SET EXERCISE: Using the listing below, copy exactly the lines from the one containing "import bmesh" to the one containing "of a camera", both lines included, and no others.

INFORMATION SUPPLIED:

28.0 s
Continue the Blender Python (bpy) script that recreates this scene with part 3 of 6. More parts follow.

--

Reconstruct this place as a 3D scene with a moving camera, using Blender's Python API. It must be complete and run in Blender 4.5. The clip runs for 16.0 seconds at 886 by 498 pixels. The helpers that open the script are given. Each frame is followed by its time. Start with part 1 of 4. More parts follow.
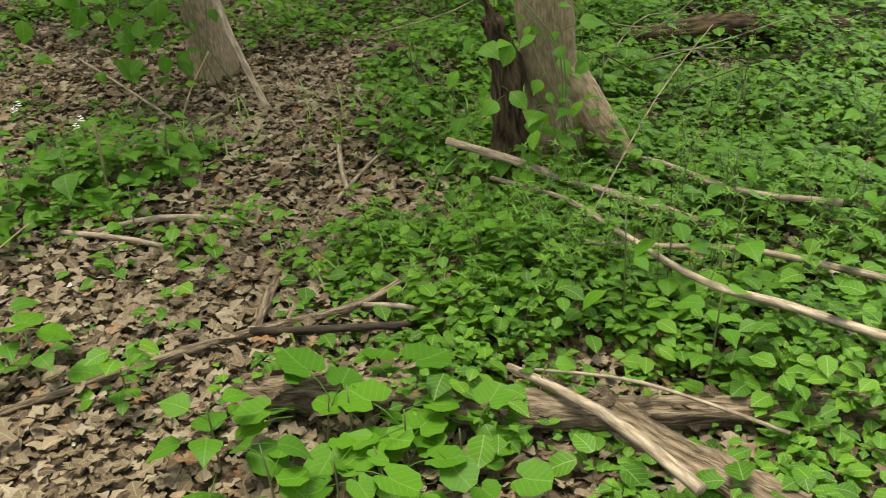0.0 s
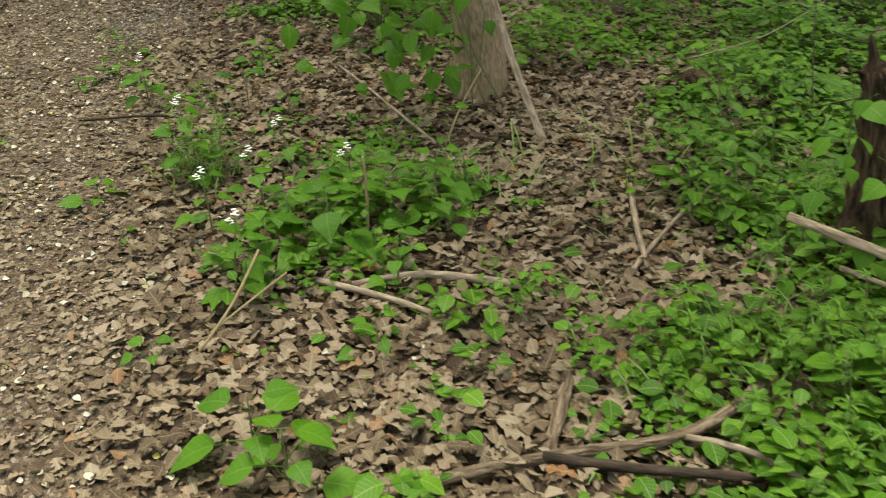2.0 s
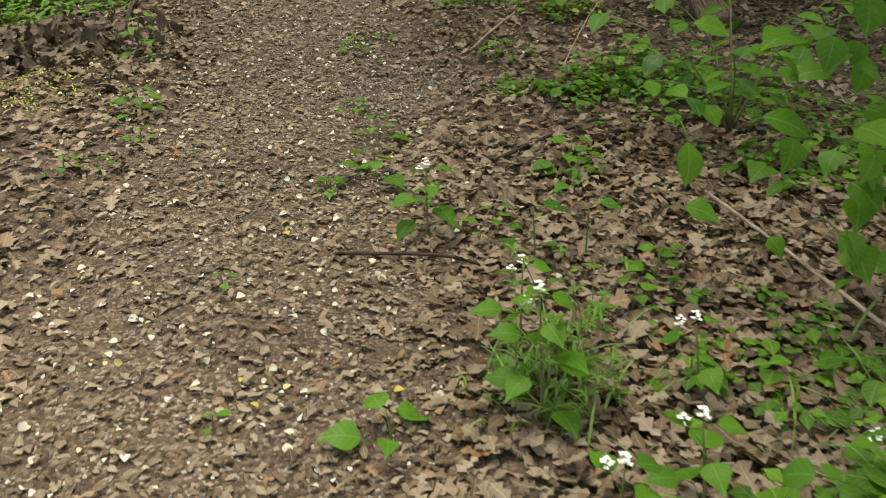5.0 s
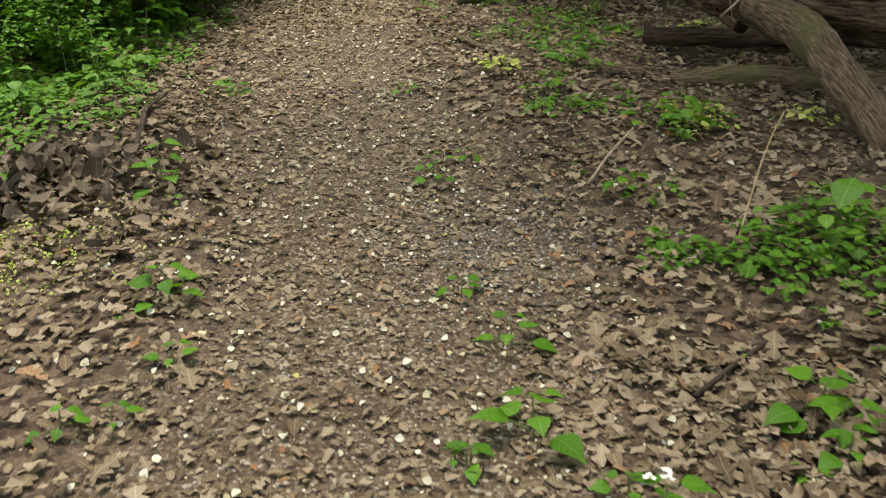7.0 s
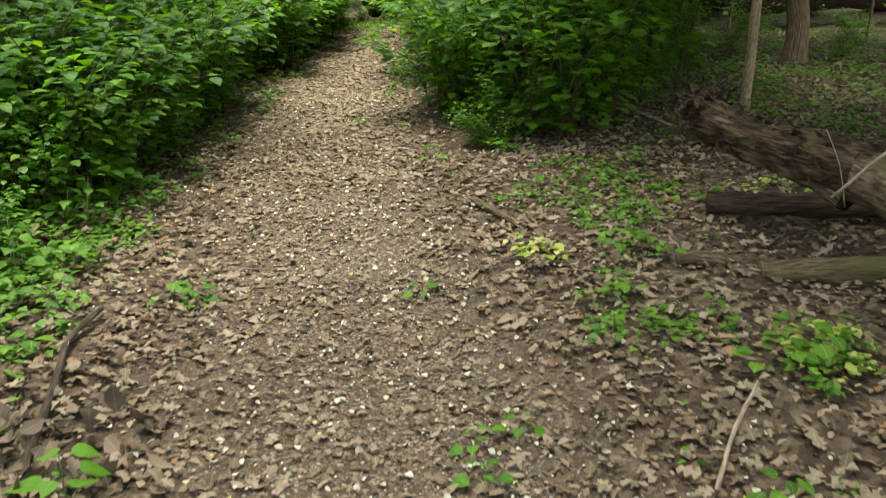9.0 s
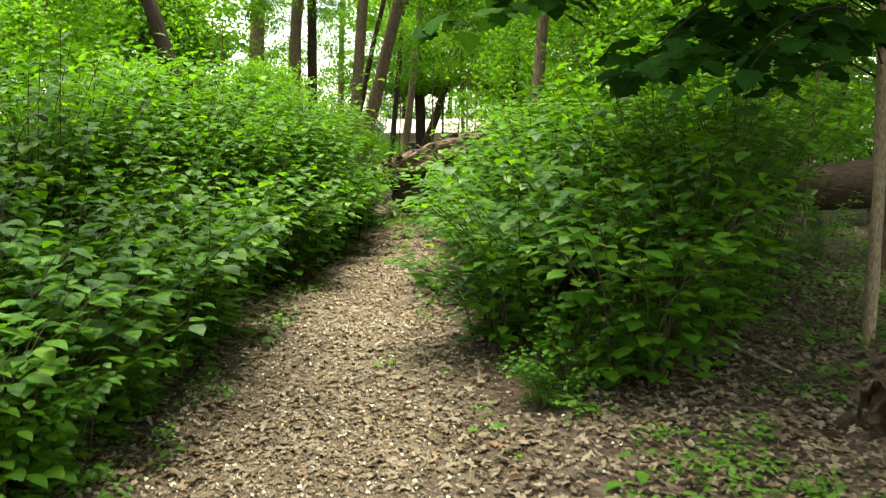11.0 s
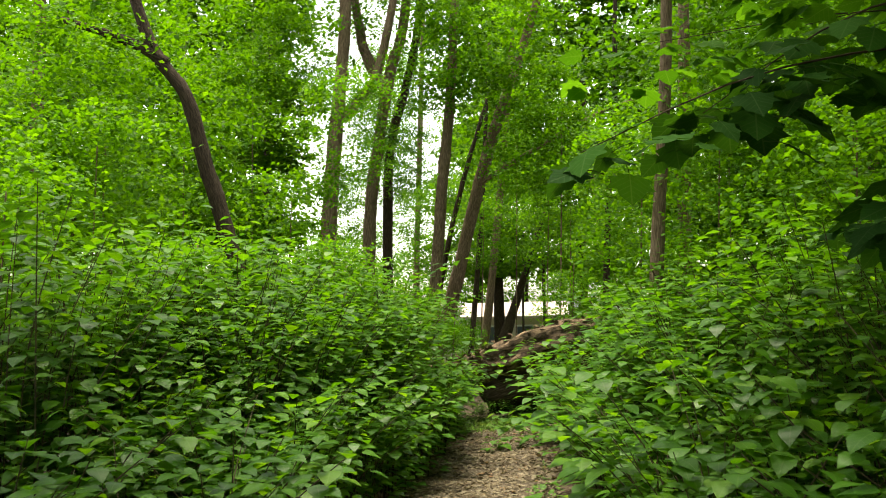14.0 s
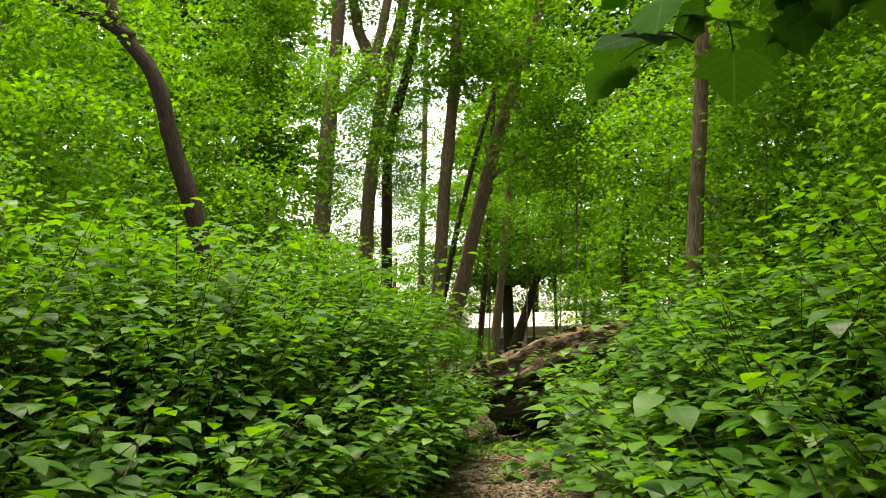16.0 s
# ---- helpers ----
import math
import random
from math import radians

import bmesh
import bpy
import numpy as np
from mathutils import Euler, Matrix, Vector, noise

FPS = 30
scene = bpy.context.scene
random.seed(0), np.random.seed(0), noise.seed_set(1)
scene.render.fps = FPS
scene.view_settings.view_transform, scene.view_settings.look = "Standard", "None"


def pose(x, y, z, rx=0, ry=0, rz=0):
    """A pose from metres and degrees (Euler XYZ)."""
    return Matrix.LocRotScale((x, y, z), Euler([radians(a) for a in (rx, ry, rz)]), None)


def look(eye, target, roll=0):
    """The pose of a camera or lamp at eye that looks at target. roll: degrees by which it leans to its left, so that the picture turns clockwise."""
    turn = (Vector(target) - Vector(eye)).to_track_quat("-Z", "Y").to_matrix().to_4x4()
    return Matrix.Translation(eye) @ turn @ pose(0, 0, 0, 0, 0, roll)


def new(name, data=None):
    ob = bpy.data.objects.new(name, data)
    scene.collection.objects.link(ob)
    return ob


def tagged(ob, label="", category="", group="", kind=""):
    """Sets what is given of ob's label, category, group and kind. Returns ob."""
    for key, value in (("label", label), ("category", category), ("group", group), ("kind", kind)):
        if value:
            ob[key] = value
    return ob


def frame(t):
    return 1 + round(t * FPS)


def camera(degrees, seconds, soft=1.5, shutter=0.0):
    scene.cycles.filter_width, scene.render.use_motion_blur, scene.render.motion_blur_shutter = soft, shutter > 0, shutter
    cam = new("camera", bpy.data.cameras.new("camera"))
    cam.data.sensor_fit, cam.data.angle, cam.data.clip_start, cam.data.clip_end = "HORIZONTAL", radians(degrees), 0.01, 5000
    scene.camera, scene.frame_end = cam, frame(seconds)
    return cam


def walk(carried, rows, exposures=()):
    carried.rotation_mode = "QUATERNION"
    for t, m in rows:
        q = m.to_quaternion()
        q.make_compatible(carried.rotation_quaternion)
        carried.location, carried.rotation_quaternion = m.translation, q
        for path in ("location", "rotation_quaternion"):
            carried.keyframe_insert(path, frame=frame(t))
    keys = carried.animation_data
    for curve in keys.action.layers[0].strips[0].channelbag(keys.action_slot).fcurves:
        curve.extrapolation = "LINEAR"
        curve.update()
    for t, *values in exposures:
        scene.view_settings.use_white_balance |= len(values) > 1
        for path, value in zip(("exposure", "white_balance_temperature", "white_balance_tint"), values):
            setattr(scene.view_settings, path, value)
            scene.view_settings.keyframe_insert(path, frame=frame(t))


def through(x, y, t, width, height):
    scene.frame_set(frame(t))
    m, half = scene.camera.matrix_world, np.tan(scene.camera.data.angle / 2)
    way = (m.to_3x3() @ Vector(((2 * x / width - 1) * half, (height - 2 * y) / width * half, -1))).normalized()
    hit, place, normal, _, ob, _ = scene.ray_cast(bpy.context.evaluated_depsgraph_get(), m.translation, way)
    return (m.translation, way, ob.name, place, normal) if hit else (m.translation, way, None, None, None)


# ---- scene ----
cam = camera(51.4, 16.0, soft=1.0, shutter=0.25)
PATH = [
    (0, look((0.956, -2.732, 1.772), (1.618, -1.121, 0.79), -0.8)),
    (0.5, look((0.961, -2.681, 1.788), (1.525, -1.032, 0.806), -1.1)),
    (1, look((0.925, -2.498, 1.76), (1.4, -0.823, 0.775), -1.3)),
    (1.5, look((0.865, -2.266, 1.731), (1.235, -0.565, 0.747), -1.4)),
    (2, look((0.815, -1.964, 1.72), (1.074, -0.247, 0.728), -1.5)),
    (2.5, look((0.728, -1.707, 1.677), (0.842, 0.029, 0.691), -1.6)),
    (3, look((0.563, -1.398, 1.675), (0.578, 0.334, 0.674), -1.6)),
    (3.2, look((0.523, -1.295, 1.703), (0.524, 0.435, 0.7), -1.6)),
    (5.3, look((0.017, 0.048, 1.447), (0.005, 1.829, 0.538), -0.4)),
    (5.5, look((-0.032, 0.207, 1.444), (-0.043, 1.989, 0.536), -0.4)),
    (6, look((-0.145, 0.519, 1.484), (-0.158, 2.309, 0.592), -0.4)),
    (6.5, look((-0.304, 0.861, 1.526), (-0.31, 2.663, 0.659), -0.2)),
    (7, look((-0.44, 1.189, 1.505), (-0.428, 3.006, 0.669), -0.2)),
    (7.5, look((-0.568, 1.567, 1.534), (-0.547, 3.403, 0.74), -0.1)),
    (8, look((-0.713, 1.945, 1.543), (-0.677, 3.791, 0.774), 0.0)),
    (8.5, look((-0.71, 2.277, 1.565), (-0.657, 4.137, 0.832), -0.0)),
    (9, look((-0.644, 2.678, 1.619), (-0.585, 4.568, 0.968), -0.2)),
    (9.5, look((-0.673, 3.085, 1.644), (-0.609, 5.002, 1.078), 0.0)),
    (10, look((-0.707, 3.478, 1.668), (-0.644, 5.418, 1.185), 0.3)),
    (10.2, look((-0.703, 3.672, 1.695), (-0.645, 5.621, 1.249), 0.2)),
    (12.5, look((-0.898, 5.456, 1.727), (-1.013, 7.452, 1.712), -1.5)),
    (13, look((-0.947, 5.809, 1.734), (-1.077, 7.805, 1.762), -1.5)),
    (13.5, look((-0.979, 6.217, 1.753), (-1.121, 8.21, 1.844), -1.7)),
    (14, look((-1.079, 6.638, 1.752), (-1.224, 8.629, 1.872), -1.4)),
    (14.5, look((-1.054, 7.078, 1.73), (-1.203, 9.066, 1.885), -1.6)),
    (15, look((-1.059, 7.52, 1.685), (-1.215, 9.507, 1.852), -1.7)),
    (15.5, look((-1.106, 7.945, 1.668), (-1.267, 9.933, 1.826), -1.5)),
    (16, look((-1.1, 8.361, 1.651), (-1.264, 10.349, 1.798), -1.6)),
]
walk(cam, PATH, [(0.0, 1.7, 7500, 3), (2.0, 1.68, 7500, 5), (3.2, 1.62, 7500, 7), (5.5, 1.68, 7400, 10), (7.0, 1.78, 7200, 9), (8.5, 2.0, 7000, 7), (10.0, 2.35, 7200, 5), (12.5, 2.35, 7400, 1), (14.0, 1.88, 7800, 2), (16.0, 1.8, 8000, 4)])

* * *

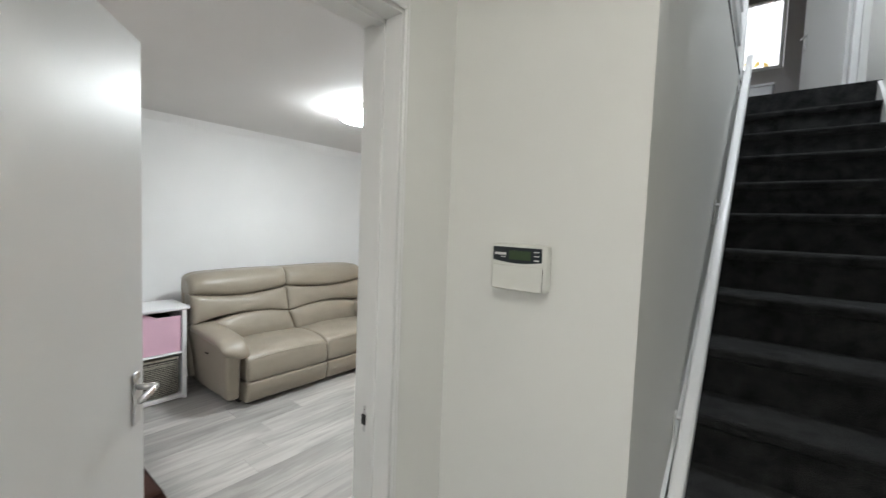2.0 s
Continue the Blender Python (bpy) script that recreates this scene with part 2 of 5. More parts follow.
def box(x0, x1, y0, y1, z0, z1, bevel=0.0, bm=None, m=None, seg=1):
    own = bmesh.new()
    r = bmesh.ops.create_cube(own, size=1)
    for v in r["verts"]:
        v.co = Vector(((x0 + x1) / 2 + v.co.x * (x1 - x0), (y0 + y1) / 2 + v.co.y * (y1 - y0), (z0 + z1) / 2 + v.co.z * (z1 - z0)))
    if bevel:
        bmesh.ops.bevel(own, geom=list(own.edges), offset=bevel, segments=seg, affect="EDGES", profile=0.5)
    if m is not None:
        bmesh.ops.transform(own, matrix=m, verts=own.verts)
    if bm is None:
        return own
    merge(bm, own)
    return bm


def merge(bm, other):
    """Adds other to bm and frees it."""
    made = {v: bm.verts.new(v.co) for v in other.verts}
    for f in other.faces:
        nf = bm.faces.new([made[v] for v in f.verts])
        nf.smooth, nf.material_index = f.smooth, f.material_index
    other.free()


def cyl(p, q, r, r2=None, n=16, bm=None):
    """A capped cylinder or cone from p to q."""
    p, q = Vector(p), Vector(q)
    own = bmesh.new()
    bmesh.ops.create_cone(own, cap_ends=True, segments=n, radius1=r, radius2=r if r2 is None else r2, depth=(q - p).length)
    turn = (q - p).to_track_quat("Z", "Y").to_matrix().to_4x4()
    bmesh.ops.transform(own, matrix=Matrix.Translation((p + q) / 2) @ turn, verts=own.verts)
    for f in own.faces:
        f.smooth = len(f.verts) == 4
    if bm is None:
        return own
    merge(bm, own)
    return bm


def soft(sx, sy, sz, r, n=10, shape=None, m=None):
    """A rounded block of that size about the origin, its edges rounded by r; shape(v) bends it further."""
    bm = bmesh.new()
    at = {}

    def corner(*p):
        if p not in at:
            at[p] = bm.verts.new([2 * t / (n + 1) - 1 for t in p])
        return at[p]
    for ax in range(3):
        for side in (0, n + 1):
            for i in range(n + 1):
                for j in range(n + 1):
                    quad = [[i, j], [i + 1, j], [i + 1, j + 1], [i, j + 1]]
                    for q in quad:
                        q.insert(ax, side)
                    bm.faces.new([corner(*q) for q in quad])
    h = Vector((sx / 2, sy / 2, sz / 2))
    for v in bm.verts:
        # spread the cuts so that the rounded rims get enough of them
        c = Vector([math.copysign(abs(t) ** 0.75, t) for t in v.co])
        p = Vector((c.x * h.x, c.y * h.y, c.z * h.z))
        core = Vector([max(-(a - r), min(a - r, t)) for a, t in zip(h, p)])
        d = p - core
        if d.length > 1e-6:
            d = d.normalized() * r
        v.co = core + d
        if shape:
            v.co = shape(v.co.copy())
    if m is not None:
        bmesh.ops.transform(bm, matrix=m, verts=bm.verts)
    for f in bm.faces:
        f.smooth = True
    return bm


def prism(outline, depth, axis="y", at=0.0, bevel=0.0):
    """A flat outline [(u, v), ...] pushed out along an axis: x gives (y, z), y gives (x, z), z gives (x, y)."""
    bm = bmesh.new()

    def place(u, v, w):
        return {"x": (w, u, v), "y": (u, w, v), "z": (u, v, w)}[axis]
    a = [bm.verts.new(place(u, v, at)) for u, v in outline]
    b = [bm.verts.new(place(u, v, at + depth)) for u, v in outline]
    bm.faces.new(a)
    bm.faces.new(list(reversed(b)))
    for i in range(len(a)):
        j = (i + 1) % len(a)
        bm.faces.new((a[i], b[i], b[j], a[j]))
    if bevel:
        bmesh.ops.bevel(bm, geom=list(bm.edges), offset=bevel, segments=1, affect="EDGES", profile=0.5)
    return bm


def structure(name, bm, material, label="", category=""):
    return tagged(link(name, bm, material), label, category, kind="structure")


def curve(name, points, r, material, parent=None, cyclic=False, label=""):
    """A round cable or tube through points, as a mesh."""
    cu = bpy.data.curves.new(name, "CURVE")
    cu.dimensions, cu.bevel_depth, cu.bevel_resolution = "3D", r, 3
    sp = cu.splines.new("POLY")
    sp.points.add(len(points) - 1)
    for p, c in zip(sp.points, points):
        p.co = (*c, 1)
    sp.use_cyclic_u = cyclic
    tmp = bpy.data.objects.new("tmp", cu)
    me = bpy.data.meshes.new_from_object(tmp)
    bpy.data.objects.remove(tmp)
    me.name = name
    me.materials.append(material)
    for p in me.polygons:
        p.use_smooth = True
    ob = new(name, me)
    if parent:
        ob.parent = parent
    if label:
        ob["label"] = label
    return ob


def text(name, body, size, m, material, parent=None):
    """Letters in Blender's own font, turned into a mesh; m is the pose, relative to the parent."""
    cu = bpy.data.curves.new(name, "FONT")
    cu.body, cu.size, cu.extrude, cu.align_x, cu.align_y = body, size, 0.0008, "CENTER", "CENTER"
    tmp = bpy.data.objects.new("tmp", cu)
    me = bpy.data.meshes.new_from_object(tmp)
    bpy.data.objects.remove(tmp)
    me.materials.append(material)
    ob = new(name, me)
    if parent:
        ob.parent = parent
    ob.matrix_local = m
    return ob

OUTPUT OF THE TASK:
import bmesh
import bpy
import numpy as np
from mathutils import Euler, Matrix, Vector, noise

FPS = 30
scene = bpy.context.scene
random.seed(0), np.random.seed(0), noise.seed_set(1)
scene.render.fps = FPS
scene.view_settings.view_transform, scene.view_settings.look = "Standard", "None"


def pose(x, y, z, rx=0, ry=0, rz=0):
    """A pose from metres and degrees (Euler XYZ)."""
    return Matrix.LocRotScale((x, y, z), Euler([radians(a) for a in (rx, ry, rz)]), None)


def look(eye, target, roll=0):
    """The pose of a camera or lamp at eye that looks at target. roll: degrees by which it leans to its left, so that the picture turns clockwise."""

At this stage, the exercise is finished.